Laying into that iconic bass line with a single stroke snare roll, Grohl plays off the riff by adding expertly placed crashes, toms, and space, building eloquently to the 32nd note fill crescendo – a truly brilliant example of taking a drumming trope and making it one’s own.

Flams are another drumming tool which are utilized with a personal touch by Dave Grohl on the drums.

Having already mentioned the iconic parts in ‘My Hero’ and ‘In Bloom’ (which include signature use of flams), there are a couple more outstanding examples worth pointing out.

Along with the aggressive bass drum, the repetitive flam fills are the driving force behind ‘Go With The Flow’ by Queens Of The Stone Age, helping to create a hard-rock anthem.

No conversation about Grohl’s flams would be complete without including the opening beat from ‘Scentless Apprentice’ by Nirvana. It’s a monumentally powerful rock beat when played conventionally, but when you add the single flam placement the beat transforms into an instantly recognizable riff (and one which feels like it could only have been created by Grohl).

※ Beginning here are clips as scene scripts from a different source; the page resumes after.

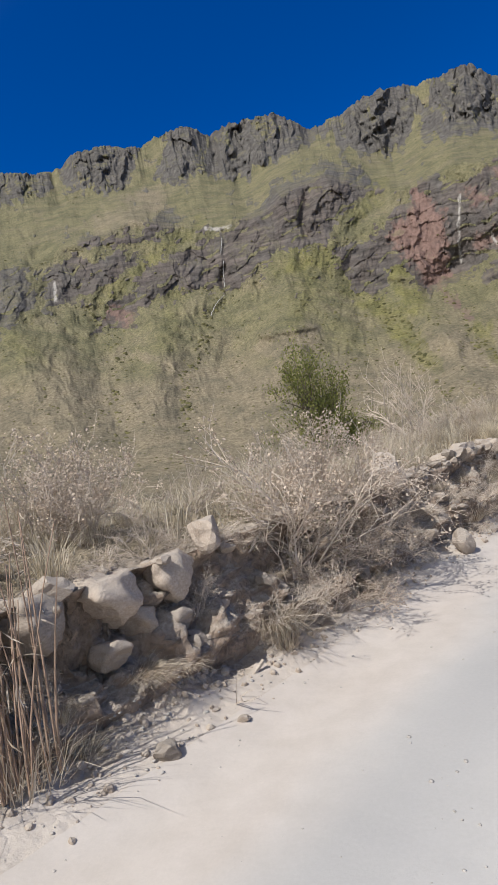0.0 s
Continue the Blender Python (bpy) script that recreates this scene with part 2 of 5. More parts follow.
M_TWIG = plain_mat("grey_twig", (0.37, 0.315, 0.26), (0.68, 0.605, 0.525), 30, 0.9, 0.3, 0.004, 0.3)
M_REED = plain_mat("dry_cane", (0.23, 0.155, 0.115), (0.42, 0.315, 0.235), 12, 0.8, 0.2, 0.004, 0.2)
M_BARK = plain_mat("dark_bark", (0.10, 0.08, 0.062), (0.24, 0.195, 0.155), 25, 0.95, 0.6, 0.008, 0.2)
M_DRYLEAF = leaf_mat("dusty_leaf", (0.33, 0.27, 0.215), (0.64, 0.555, 0.475))
M_OLIVE = leaf_mat("dusty_olive_leaf", (0.19, 0.185, 0.105), (0.46, 0.43, 0.29))
M_GREEN = leaf_mat("green_leaf", (0.085, 0.105, 0.025), (0.25, 0.265, 0.08), 0.5, 0.3)
M_STRAW = leaf_mat("straw_blade", (0.41, 0.36, 0.27), (0.8, 0.735, 0.6), 0.7, 0.3)
M_BROWNGRASS = leaf_mat("brown_blade", (0.34, 0.285, 0.22), (0.76, 0.68, 0.57), 0.75, 0.25)
M_TYRE = plain_mat("dusty_rubber", (0.2, 0.178, 0.155), (0.4, 0.365, 0.32), 18, 0.95, 0.5, 0.006, 0.1, 0.7)
M_CEMENT = plain_mat("old_cement", (0.27, 0.235, 0.2), (0.43, 0.39, 0.34), 9, 0.95, 0.6, 0.015, 0.08, 0.5)
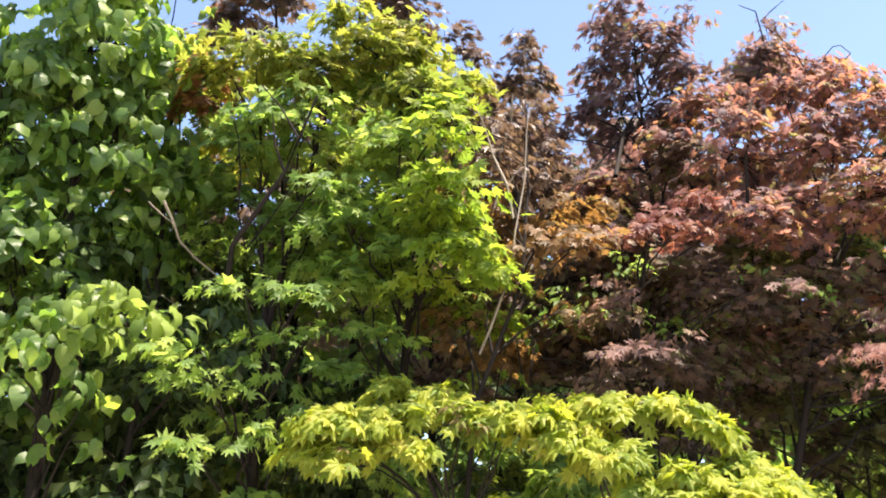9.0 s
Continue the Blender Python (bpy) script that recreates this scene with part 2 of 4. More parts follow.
def bent(a, b, r0, r1, rng, n=7, sag=0.0, wobble=0.04):
    """A path from a to b with a natural bend."""
    a, b = np.array(a, float), np.array(b, float)
    s = np.linspace(0, 1, n)[:, None]
    p = a + (b - a) * s
    size = np.linalg.norm(b - a)
    bow = rng.normal(size=3) * wobble * size
    p = p + np.sin(np.pi * s) * bow + np.array([0, 0, 1.0]) * np.sin(np.pi * s) * sag * size
    p[1:-1] += rng.normal(size=(n - 2, 3)) * wobble * 0.25 * size
    return np.hstack([p, r0 + (r1 - r0) * s ** 0.8])


# ---- leaves ----
def maple_leaf():
    """Seven narrow lobes, keeled and bent down to their tips; y is the tip's way, z the face. One metre from heart to tip."""
    v, q = [(0, -0.02, 0)], []
    for ang, size in ((0, 1.0), (34, 0.93), (-34, 0.93), (70, 0.72), (-70, 0.72), (116, 0.40), (-116, 0.40)):
        a = radians(ang)
        d, s = np.array((math.sin(a), math.cos(a))), np.array((math.cos(a), -math.sin(a)))
        for along, side in ((0.46, -0.165), (1.0, 0.0), (0.46, 0.165)):
            p = d * size * along + s * side * size
            v.append((p[0], p[1], -0.30 * (size * along) ** 2 - 0.25 * abs(side) * (along < 0.5) + 0.03))
        k = len(v)
        q.append((0, k - 1, k - 2, k - 3))
    return np.array(v), np.array(q)


def keeled_leaf():
    """A maple leaf with broader lobes, each folded along its midrib and arching down to a fine tip."""
    v, q = [(0, -0.02, 0)], []
    for ang, size in ((0, 1.0), (36, 0.95), (-36, 0.95), (74, 0.76), (-74, 0.76), (120, 0.44), (-120, 0.44)):
        a = radians(ang)
        d, s = np.array((math.sin(a), math.cos(a))), np.array((math.cos(a), -math.sin(a)))
        for along, side, up in ((0.50, -0.185, -0.03), (0.56, 0.0, 0.045), (1.0, 0.0, -0.06), (0.50, 0.185, -0.03)):
            p = d * size * along + s * side * size
            v.append((p[0], p[1], -0.26 * (size * along) ** 2 + up * size))
        k = len(v)
        q += [(0, k - 3, k - 2, k - 4), (0, k - 1, k - 2, k - 3)]
    return np.array(v), np.array(q)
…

Dave Grohl’s Lasting Influence

Dave Grohl is rightly considered one of the greatest rock drummers of his generation. He has beat the skins as part of a number of bands that have had immeasurable effects on both popular culture and youth sub-culture in modern times.

From a drumming point of view, Grohl has taken elements of classic rock ‘n’ roll, punk, and hardcore to create a style that is all his.

With huge yet minimal drum kits, aggressive yet relatively simple playing, hard-hitting yet astonishingly fluid technique, and traditional yet unmistakably personalized ideas, he continues to influence young rock drummers across the globe to this day.